:: Given data ::

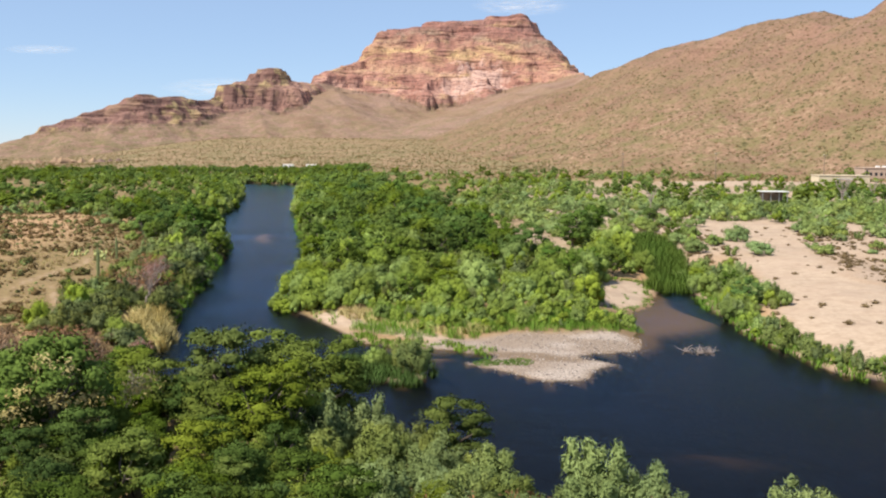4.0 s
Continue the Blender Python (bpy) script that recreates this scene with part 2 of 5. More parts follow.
LEAF_DARK = leaf_material("cottonwood_leaf", (0.062, 0.099, 0.016), (0.147, 0.221, 0.039), 0.16)
LEAF_WILLOW = leaf_material("willow_leaf", (0.118, 0.172, 0.032), (0.235, 0.305, 0.062), 0.12, vary=0.55)
# Darkened cottonwood leaf for the near bank: shade between crowns put into colour.
LEAF_SHADED = leaf_material("shaded_leaf", (0.030, 0.055, 0.009), (0.087, 0.138, 0.024), 0.08)
LEAF_GREY = leaf_material("tamarisk_leaf", (0.122, 0.165, 0.047), (0.248, 0.309, 0.102), 0.2)
LEAF_OLIVE = leaf_material("mesquite_leaf", (0.141, 0.206, 0.055), (0.291, 0.372, 0.120), 0.22)
LEAF_CREOSOTE = leaf_material("creosote_leaf", (0.094, 0.091, 0.029), (0.169, 0.165, 0.063), 0.2, vary=0.3)
LEAF_DEAD = leaf_material("dead_leaf", (0.156, 0.074, 0.035), (0.322, 0.171, 0.087), 0.12, vary=0.3)
LEAF_CATTAIL = leaf_material("cattail_blade", (0.045, 0.088, 0.016), (0.108, 0.172, 0.036), 0.15)
LEAF_PINK = leaf_material("dead_twig_leaf", (0.221, 0.119, 0.093), (0.357, 0.212, 0.170), 0.15, vary=0.3)
LEAF_STRAW = leaf_material("straw", (0.346, 0.275, 0.099), (0.540, 0.441, 0.178), 0.25, vary=0.3)
LEAF_REED = leaf_material("reed_blade", (0.080, 0.167, 0.014), (0.167, 0.285, 0.029), 0.3)
LEAF_BRUSH = leaf_material("desert_brush", (0.118, 0.085, 0.041), (0.221, 0.160, 0.080), 0.2, vary=0.3)
LEAF_TIER = leaf_material("olive_tree_leaf", (0.060, 0.088, 0.015), (0.159, 0.201, 0.039), 0.08, vary=0.6)
LEAF_SAGE = leaf_material("bank_bush_leaf", (0.084, 0.107, 0.033), (0.182, 0.215, 0.076), 0.1)
LEAF_GREAT = leaf_material("great_ash_leaf", (0.053, 0.089, 0.018), (0.128, 0.191, 0.040), 0.1, vary=0.5)
LEAF_DEEP = leaf_material("deep_green_leaf", (0.040, 0.079, 0.013), (0.103, 0.177, 0.032), 0.08)
BARK = plain_material("bark", (0.10, 0.075, 0.055), (0.22, 0.17, 0.13), 6.0)
GREY_WOOD = plain_material("weathered_wood", (0.22, 0.17, 0.14), (0.40, 0.32, 0.27), 8.0)
STONE = plain_material("river_stone", (0.30, 0.25, 0.22), (0.52, 0.45, 0.39), 3.0)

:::

• **Prompt**
Leave out all pictures, then copy the remaining material exactly.

• **Written reply**
4.0 s
Continue the Blender Python (bpy) script that recreates this scene with part 2 of 5. More parts follow.
LEAF_DARK = leaf_material("cottonwood_leaf", (0.062, 0.099, 0.016), (0.147, 0.221, 0.039), 0.16)
LEAF_WILLOW = leaf_material("willow_leaf", (0.118, 0.172, 0.032), (0.235, 0.305, 0.062), 0.12, vary=0.55)
# Darkened cottonwood leaf for the near bank: shade between crowns put into colour.
LEAF_SHADED = leaf_material("shaded_leaf", (0.030, 0.055, 0.009), (0.087, 0.138, 0.024), 0.08)
LEAF_GREY = leaf_material("tamarisk_leaf", (0.122, 0.165, 0.047), (0.248, 0.309, 0.102), 0.2)
LEAF_OLIVE = leaf_material("mesquite_leaf", (0.141, 0.206, 0.055), (0.291, 0.372, 0.120), 0.22)
LEAF_CREOSOTE = leaf_material("creosote_leaf", (0.094, 0.091, 0.029), (0.169, 0.165, 0.063), 0.2, vary=0.3)
LEAF_DEAD = leaf_material("dead_leaf", (0.156, 0.074, 0.035), (0.322, 0.171, 0.087), 0.12, vary=0.3)
LEAF_CATTAIL = leaf_material("cattail_blade", (0.045, 0.088, 0.016), (0.108, 0.172, 0.036), 0.15)
LEAF_PINK = leaf_material("dead_twig_leaf", (0.221, 0.119, 0.093), (0.357, 0.212, 0.170), 0.15, vary=0.3)
LEAF_STRAW = leaf_material("straw", (0.346, 0.275, 0.099), (0.540, 0.441, 0.178), 0.25, vary=0.3)
LEAF_REED = leaf_material("reed_blade", (0.080, 0.167, 0.014), (0.167, 0.285, 0.029), 0.3)
LEAF_BRUSH = leaf_material("desert_brush", (0.118, 0.085, 0.041), (0.221, 0.160, 0.080), 0.2, vary=0.3)
LEAF_TIER = leaf_material("olive_tree_leaf", (0.060, 0.088, 0.015), (0.159, 0.201, 0.039), 0.08, vary=0.6)
LEAF_SAGE = leaf_material("bank_bush_leaf", (0.084, 0.107, 0.033), (0.182, 0.215, 0.076), 0.1)
LEAF_GREAT = leaf_material("great_ash_leaf", (0.053, 0.089, 0.018), (0.128, 0.191, 0.040), 0.1, vary=0.5)
LEAF_DEEP = leaf_material("deep_green_leaf", (0.040, 0.079, 0.013), (0.103, 0.177, 0.032), 0.08)
BARK = plain_material("bark", (0.10, 0.075, 0.055), (0.22, 0.17, 0.13), 6.0)
GREY_WOOD = plain_material("weathered_wood", (0.22, 0.17, 0.14), (0.40, 0.32, 0.27), 8.0)
STONE = plain_material("river_stone", (0.30, 0.25, 0.22), (0.52, 0.45, 0.39), 3.0)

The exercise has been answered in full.